Ci sono morti a lungo annunciate, da vecchiezza, malattia..., forse per questo ben più atroci, com’è più atroce l’agonìa che l’attimo, l’attesa che la sorpresa, l’agonia di un ergastolo, il “braccio” più che la morte. Ci sono – col tempo che passa ne abbiamo cominciate a dover “digerire” troppe ogni anno, e il suono struggente, fragile possente di una fisarmonica peraltro incerta e strimpellata e di un fischio non basta a sormontarle, avendone elaborato nel rito fraterno, il lutto – ci sono morti diverse... Si somigliano tutte, e nessuna è uguale a nessun’altra, per nessuno (il più aberrante resta, cercare di oggettivizzare quella singolarità, cercare di affermare come universale, per qualità legittimità pregio, quel dolore, quel lutto singolarissimo, che è “giusto” che sia così a patto di saperlo, di non erigerlo a “più Uguale degli altri”, tutti gli altri compreso quello dei suoi per “il peggiore dei tuoi nemici” – è così semplice...
 
Divagazioni sulla morte, perché. Perché nel tempo di una pausa, oggi, in un tourbillon mirabolante di telefonate coincidenzi e malintesi, nel giro di mezz’ora a questo punto della ri-correzione della cosa appena detta per combattere l’effetto ipnotico dello schermo che intralcia il procedere, ci arriva notizia di una morte triste per noi e ancor più perché “annunciata”, fatta presagile dal nemico reale di tanti e tante, quel <cancro che ti mangia la vita> – la morte di Antonio Bellavita, il primo, l’antesignano della “rifugiaterìa italiana in Francia”, eppoi un po’, il “refugium”, l’uomo del faro del porto di arrivo in quei primi anni convulsi del richiamo da “dovunque” rappresentato dall’occasione di quel <France terre d’asile...pas d’extraditions politiques>.

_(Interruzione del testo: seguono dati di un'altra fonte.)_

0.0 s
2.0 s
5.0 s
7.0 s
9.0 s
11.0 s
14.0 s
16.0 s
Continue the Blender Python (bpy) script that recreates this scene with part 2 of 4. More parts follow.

E nel volgere di una mezz’ora, notizia di un’altra morte tutt’altro che annunciata, di quelle che ti sembrano e sembrano a tutti assurde, a cui per lunghi istanti né tu né alcun altro credete... <MariCo’>...morta, sembra uno scherzo. E così tu, Lucia, eppoi Roberto, Claudio, Roberta, RossaLinda...così Oreste (un altr’Oreste), Andrea che te l’hanno detto ; così sarà, più tardi, con Francesca, Gianni, Claudine, Claudio, Cristina, Alain, Paco, Erri, Aïtor, Marina..., così sarà poi con Ugo, José, Armelle, Serge, Hermes, Luigi, Lola, Maurizio..., così con Maria, con Paolo..., ognuno ognuna che l’abbia conosciuta dirà, con aria inebetita, <Ma non è possibile>... Ognuno dirà <’me ce so’ appiccecat’ mille volte..., era unica...>. L’avevamo salutata “l’altra sera” tardi, coi suoi fogli, collage, foto, da mandare a Paolo, le foto di noi, le foto di noi per lui, le foto della vita le foto di Fabio, le nuove foto di Fabio da mandare a Paolo...
 
Che è? Non sta bene parlare di queste cose? Che è, troppo “privato”? “Aneddotico”? Settantasette, “Settantasette…+ trenta”, cioè « …& domani” come tema, certo ; ma un tema, una rememorazione, ha senso se è ‘messo in prospettiva’, se lo si guarda con gli occhi di oggi – e per farlo senza rischiare di cadere nella retrospezione a pretesa di “retrodatazione”, di iri-scrittura retroattiva è necessario saperlo, enunciarlo. Una rememorazione ha un senso, per noi, se non è occasione di “museo”, o pretesa di fotografia “oggettiva”, ma un riattraversamento che si ‘mette in equazione’, a riscontro, in inter[re]azione con l’oggi e per il cosiddetto domani.
    
‘Comunque, ‘taglio’ qui, per tornare all’ oggetto, perché – come nel circo, “lo spettacolo continua!”.